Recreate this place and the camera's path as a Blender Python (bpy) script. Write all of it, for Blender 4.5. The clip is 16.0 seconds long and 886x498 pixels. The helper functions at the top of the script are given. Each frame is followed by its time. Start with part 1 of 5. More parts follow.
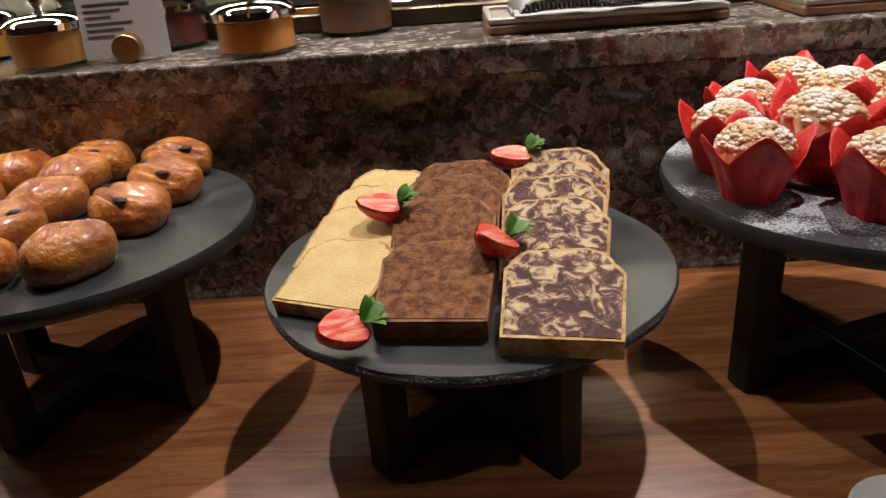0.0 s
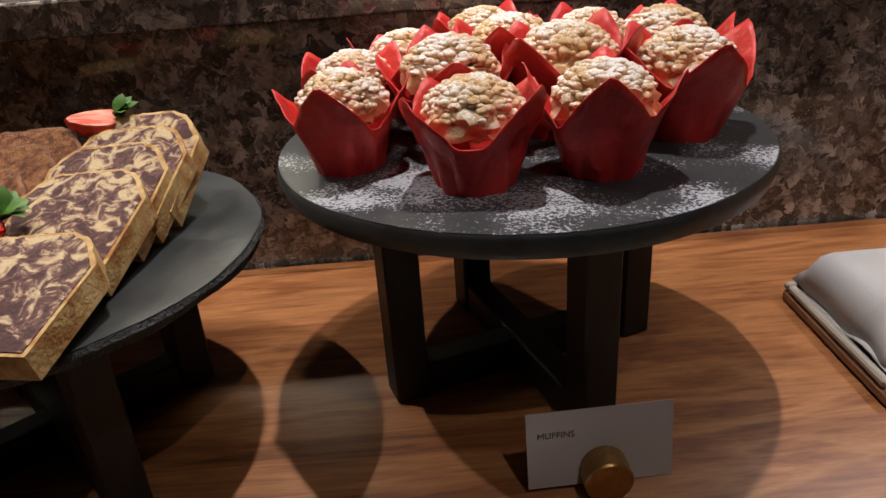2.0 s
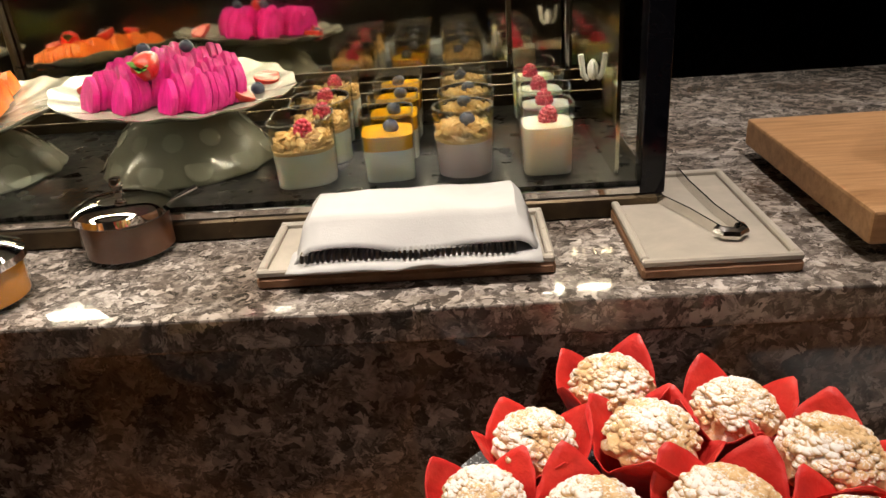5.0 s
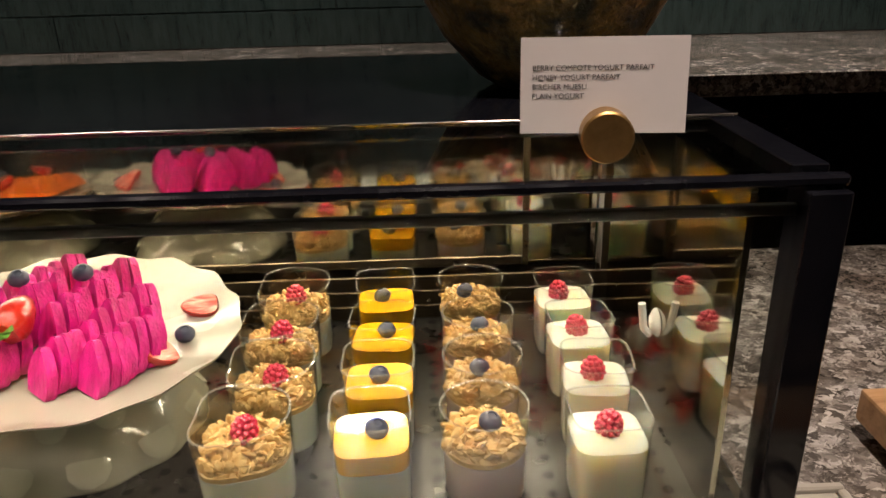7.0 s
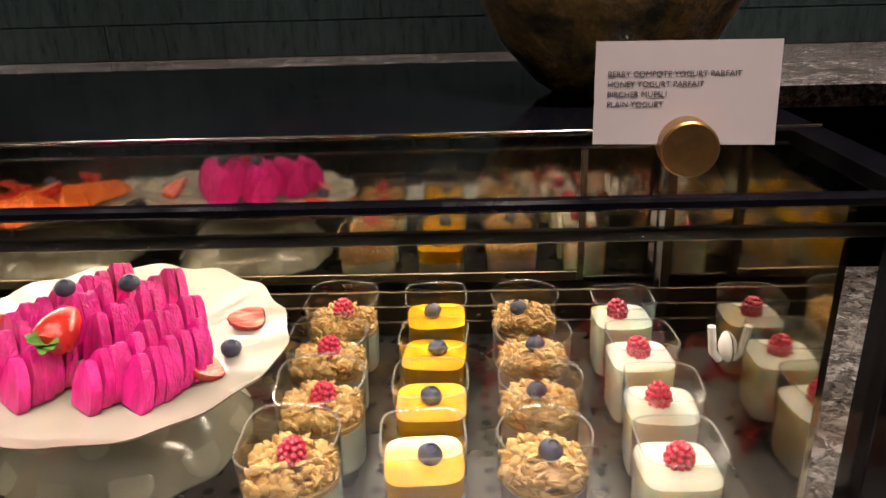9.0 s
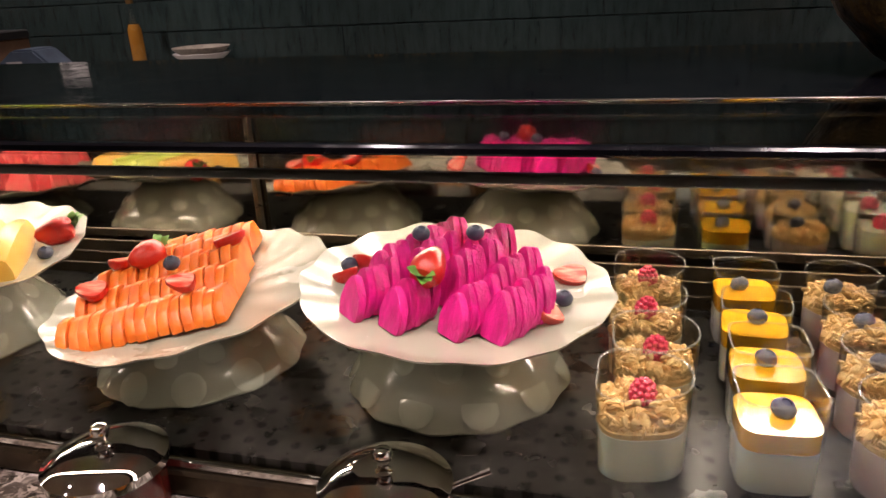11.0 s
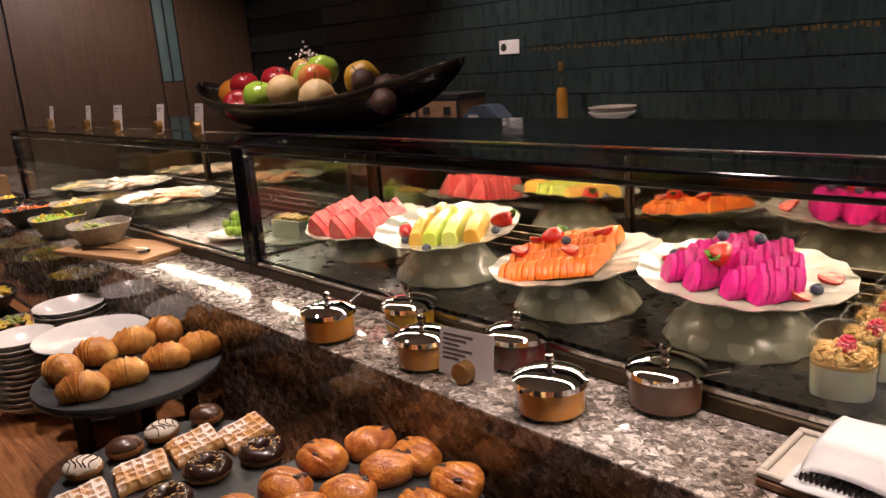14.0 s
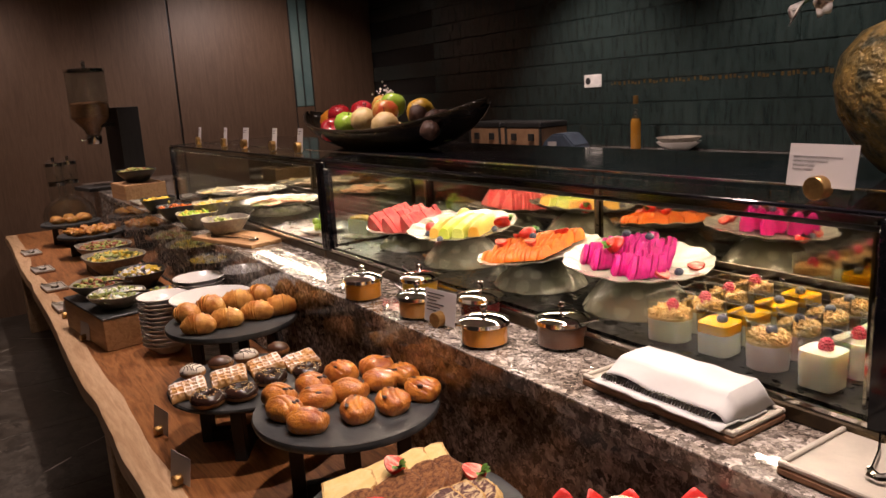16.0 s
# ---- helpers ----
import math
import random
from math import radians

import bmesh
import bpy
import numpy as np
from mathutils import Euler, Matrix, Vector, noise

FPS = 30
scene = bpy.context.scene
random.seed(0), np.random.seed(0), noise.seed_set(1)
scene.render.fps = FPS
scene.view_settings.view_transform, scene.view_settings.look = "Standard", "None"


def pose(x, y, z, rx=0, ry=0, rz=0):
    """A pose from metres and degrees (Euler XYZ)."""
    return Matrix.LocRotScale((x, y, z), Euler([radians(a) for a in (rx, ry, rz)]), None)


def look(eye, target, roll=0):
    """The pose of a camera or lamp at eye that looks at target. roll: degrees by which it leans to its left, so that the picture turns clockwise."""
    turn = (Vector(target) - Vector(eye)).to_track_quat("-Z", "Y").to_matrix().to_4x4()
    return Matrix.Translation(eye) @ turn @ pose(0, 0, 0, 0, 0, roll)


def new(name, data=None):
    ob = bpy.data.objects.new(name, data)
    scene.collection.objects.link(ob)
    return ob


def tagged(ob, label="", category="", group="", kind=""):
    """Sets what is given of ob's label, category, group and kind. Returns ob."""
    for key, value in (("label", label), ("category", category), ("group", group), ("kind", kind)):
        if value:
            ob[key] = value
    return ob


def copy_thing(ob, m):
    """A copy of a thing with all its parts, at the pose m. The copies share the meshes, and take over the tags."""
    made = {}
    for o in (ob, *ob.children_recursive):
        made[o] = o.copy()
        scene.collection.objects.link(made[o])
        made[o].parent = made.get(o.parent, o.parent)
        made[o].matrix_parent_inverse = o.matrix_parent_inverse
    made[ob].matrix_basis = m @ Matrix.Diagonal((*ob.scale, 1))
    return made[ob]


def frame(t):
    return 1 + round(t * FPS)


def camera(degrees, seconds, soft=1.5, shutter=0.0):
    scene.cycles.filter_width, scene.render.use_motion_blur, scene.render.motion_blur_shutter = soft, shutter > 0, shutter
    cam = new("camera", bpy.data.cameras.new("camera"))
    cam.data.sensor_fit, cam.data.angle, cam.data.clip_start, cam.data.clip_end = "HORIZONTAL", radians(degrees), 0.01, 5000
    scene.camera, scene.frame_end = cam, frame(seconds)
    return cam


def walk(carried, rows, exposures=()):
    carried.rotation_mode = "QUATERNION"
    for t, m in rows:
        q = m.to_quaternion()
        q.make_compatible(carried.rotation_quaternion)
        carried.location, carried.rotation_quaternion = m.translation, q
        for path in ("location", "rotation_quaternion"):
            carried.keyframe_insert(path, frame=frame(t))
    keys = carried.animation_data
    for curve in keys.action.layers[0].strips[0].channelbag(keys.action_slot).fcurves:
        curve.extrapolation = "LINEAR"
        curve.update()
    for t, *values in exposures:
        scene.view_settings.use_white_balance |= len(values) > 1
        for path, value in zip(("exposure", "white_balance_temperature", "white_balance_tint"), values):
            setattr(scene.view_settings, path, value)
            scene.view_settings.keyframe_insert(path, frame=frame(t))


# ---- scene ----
cam = camera(62.3, 16.0)
PATH = [
    (0, (0.131, -0.963, 1.167), (0.089, 0.846, 0.316), -4.3),
    (0.5, (0.239, -0.925, 1.15), (0.236, 0.878, 0.285), -4.2),
    (1, (0.332, -0.902, 1.139), (0.346, 0.885, 0.241), -4.3),
    (1.5, (0.406, -0.87, 1.11), (0.434, 0.919, 0.216), -4.1),
    (2, (0.478, -0.85, 1.08), (0.517, 0.946, 0.201), -4.1),
    (2.5, (0.52, -0.835, 1.086), (0.54, 0.974, 0.234), -4.0),
    (3, (0.546, -0.811, 1.123), (0.514, 1.009, 0.294), -3.7),
    (3.5, (0.546, -0.786, 1.197), (0.435, 1.032, 0.369), -3.6),
    (3.7, (0.547, -0.775, 1.219), (0.413, 1.04, 0.389), -3.5),
    (5.8, (0.369, -0.459, 1.433), (0.36, 1.348, 0.575), -3.3),
    (6, (0.37, -0.397, 1.441), (0.39, 1.429, 0.627), -2.3),
    (6.5, (0.375, -0.307, 1.471), (0.416, 1.536, 0.695), -1.6),
    (7, (0.382, -0.255, 1.501), (0.418, 1.597, 0.747), -1.5),
    (7.5, (0.386, -0.224, 1.508), (0.423, 1.638, 0.779), -1.2),
    (8, (0.389, -0.219, 1.512), (0.414, 1.645, 0.787), -1.1),
    (8.2, (0.386, -0.219, 1.511), (0.406, 1.646, 0.787), -1.1),
    (10.3, (0.277, -0.257, 1.466), (-0.059, 1.576, 0.739), -3.1),
    (10.5, (0.254, -0.269, 1.469), (-0.128, 1.557, 0.749), -3.1),
    (11, (0.204, -0.306, 1.473), (-0.31, 1.497, 0.776), -3.1),
    (11.5, (0.206, -0.348, 1.485), (-0.483, 1.406, 0.817), -3.8),
    (12, (0.215, -0.411, 1.499), (-0.636, 1.287, 0.871), -4.2),
    (12.5, (0.249, -0.501, 1.5), (-0.741, 1.135, 0.914), -4.2),
    (13, (0.359, -0.591, 1.487), (-0.742, 0.981, 0.926), -4.2),
    (13.5, (0.444, -0.67, 1.497), (-0.791, 0.81, 0.964), -4.1),
    (14, (0.518, -0.743, 1.525), (-0.892, 0.587, 1.032), -4.0),
    (14.5, (0.636, -0.736, 1.547), (-0.928, 0.427, 1.098), -3.7),
    (15, (0.774, -0.736, 1.562), (-0.893, 0.29, 1.149), -3.5),
    (15.5, (0.939, -0.79, 1.566), (-0.752, 0.2, 1.163), -3.4),
    (16, (1.145, -0.863, 1.551), (-0.493, 0.209, 1.141), -3.3),
]
walk(cam, [(t, look(eye, target, roll)) for t, eye, target, roll in PATH], (
    (0.0, 0.0, 5950, 13), (3.5, 0.05, 5900, 11), (6.0, -0.05, 6750, 12), (8.0, 0.22, 6550, 19), (10.5, -0.10, 6250, 27), (11.5, 0.05, 6400, 27), (12.5, 0.02, 6550, 27), (14.0, 0.03, 6650, 27), (16.0, 0.25, 6850, 27)))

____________

■ The request: Set down, without any change, only the lines from the line that holds "carried.keyframe_insert(path, frame=frame(t))" through the line that holds "for path, value", both lines included.

■ Full output:
            carried.keyframe_insert(path, frame=frame(t))
    keys = carried.animation_data
    for curve in keys.action.layers[0].strips[0].channelbag(keys.action_slot).fcurves:
        curve.extrapolation = "LINEAR"
        curve.update()
    for t, *values in exposures:
        scene.view_settings.use_white_balance |= len(values) > 1
        for path, value in zip(("exposure", "white_balance_temperature", "white_balance_tint"), values):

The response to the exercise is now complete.